Mike Colson, manager of C.N. Brown Co. in Rockland, said a lot of people have been calling recently to check on the price of oil and purchasing plans.

“It’s still a little early to tell how things will go,” he said. “The price of oil has been creeping down very slowly just like gasoline.”

The owner of a small oil company in the Bangor area, who didn’t want to be identified because he didn’t want to disenfranchise customers, said he stopped offering cap and lock-in plans three years ago.

“Everything’s unpredictable,” he said. “If we’d [offered a fixed-price plan] two years ago, everybody would have gotten burned.”

Jeffrey Marks, deputy director of Gov. Paul LePage’s Office of Energy Independence and Security, said he monitors the prices of petroleum products regularly in order to try to be proactive about dealing with energy price fluctuations either in Maine or on a broader scale. With the task becoming harder, he said the LePage administration’s goal — as has been the goal in Maine for many years — is to develop other energy sources, such as natural gas, and teach Mainers to conserve.

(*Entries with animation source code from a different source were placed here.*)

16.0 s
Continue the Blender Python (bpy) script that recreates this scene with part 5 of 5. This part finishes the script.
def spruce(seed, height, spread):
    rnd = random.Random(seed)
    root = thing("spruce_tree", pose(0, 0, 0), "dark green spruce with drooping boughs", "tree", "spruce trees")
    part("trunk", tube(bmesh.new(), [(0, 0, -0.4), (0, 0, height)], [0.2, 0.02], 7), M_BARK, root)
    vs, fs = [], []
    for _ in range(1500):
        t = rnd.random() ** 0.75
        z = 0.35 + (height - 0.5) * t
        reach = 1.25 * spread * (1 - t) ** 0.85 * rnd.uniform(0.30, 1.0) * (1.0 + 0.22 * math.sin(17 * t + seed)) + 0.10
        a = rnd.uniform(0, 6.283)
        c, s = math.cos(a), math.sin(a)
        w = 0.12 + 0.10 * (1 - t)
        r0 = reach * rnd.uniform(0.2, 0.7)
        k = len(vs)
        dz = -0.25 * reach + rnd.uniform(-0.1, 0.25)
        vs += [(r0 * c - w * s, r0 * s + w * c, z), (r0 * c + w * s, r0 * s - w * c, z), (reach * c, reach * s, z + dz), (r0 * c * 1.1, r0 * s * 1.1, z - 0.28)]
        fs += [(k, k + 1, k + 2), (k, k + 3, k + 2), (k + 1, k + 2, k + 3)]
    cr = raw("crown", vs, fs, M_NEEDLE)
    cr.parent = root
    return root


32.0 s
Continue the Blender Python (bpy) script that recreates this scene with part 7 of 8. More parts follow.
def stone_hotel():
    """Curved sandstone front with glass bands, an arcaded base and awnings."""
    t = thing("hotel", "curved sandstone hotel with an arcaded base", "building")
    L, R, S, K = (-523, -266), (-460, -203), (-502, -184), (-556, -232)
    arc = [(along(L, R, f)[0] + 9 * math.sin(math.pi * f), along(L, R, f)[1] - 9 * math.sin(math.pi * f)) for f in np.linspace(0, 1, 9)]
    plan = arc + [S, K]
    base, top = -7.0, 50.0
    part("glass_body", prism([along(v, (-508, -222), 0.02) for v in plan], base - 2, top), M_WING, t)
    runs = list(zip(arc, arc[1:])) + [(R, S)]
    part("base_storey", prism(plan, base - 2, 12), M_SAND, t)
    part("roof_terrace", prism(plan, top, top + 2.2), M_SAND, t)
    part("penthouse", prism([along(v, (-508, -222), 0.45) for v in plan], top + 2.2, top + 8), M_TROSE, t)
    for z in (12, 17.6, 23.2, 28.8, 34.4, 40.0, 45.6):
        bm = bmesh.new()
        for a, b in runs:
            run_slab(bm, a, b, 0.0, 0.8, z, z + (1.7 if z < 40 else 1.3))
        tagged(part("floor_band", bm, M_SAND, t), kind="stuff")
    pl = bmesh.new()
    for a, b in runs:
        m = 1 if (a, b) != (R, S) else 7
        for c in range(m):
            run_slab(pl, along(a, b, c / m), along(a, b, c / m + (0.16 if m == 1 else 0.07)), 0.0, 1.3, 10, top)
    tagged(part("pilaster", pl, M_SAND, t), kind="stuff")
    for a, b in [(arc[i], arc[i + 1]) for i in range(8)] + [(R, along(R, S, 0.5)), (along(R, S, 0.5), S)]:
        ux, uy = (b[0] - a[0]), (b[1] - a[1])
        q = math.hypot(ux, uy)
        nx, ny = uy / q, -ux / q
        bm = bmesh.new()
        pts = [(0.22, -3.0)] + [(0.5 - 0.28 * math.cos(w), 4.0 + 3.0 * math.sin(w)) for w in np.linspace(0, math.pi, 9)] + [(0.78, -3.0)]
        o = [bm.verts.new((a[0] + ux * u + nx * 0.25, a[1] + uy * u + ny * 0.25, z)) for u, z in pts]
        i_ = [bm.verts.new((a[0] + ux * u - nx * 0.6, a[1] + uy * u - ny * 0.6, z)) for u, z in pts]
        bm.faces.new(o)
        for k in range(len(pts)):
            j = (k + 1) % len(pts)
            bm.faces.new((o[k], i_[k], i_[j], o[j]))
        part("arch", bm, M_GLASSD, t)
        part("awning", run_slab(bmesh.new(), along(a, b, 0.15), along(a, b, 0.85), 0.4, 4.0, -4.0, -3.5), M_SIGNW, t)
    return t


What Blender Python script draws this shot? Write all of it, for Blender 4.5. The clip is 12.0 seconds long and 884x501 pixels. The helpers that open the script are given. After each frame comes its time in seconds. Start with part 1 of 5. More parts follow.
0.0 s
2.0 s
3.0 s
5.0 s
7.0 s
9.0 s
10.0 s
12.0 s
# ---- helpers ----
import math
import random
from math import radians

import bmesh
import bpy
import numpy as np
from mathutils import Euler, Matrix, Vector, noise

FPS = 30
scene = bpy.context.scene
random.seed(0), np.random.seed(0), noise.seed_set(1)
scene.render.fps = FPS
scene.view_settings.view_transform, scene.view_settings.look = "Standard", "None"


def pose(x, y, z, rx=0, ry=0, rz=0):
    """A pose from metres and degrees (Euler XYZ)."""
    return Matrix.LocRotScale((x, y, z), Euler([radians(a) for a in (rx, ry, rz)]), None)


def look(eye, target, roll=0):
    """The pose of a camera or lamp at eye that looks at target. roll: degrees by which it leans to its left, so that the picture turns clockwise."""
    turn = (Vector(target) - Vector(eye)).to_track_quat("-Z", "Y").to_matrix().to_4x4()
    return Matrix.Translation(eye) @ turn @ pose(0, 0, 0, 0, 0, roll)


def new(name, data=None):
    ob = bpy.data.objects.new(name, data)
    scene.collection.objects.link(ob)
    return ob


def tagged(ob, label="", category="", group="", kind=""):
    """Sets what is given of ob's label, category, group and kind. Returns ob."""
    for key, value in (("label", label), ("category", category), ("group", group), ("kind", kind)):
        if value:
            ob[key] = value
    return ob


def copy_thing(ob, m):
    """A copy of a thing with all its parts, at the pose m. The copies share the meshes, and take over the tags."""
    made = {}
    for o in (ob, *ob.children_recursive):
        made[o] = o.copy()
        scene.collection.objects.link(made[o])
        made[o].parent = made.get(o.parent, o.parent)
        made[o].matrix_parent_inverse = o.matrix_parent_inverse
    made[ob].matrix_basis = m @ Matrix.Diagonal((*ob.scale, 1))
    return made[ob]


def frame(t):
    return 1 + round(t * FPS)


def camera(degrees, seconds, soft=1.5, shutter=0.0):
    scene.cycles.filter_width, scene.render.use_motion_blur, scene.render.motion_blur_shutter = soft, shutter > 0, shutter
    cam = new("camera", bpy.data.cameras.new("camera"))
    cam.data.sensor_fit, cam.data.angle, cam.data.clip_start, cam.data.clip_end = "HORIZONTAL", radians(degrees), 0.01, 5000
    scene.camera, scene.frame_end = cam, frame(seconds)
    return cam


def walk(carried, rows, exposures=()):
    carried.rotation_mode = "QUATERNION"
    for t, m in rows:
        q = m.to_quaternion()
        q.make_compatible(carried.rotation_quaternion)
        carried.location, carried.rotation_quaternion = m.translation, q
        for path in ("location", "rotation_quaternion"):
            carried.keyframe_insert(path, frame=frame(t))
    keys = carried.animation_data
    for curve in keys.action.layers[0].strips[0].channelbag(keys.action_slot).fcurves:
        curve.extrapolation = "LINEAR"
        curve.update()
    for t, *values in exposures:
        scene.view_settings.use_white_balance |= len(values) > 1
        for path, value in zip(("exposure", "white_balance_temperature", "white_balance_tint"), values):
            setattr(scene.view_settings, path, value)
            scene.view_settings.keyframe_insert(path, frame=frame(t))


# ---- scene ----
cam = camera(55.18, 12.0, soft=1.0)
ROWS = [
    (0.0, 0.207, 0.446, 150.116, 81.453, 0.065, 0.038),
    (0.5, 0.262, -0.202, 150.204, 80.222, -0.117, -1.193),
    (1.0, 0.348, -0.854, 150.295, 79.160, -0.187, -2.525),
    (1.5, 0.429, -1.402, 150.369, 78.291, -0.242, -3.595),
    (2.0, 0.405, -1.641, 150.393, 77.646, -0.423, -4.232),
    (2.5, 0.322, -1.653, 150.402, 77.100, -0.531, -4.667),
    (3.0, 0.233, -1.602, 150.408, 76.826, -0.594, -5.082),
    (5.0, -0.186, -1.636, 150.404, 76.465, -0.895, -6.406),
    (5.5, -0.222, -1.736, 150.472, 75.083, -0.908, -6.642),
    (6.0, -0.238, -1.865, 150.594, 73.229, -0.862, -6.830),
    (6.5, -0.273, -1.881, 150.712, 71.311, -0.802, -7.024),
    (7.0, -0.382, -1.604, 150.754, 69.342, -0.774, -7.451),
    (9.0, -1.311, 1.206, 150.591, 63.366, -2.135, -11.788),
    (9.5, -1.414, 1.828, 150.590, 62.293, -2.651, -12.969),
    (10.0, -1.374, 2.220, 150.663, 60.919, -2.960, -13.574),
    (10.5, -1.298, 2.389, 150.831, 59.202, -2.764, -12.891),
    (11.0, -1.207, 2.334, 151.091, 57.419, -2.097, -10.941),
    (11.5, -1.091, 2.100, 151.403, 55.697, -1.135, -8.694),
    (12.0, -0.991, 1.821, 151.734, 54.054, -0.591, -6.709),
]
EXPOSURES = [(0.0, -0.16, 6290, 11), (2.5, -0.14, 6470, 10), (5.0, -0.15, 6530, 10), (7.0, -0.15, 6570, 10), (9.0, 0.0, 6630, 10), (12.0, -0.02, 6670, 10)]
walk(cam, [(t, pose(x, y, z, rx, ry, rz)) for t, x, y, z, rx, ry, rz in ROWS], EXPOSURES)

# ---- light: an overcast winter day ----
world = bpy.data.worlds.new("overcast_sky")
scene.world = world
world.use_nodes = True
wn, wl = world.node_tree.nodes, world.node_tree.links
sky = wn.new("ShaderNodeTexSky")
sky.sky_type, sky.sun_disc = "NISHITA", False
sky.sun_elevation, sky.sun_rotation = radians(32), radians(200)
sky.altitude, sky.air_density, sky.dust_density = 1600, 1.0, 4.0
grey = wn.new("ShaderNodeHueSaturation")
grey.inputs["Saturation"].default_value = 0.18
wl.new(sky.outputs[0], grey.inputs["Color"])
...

To that end, the Legislature this session passed LD 553, An Act to Improve Maine’s Energy Security, which requires the development of an oil dependence reduction plan by the governor’s energy office and the Efficiency Maine Trust. But that’s a long-term solution, said Marks.

“It’s hard to look into the crystal ball and guess what prices will be in weeks or months from now,” he said. “The Obama administration and others felt it was necessary to tap into the strategic petroleum reserve to improve the economy and push prices lower for transportation and heating fuels. I think it’s a short-term fix.”

Moore agreed.

“I think it’s too much political maneuvering,” he said. “Unless you’re willing to drill and increase production, you’re just playing games.”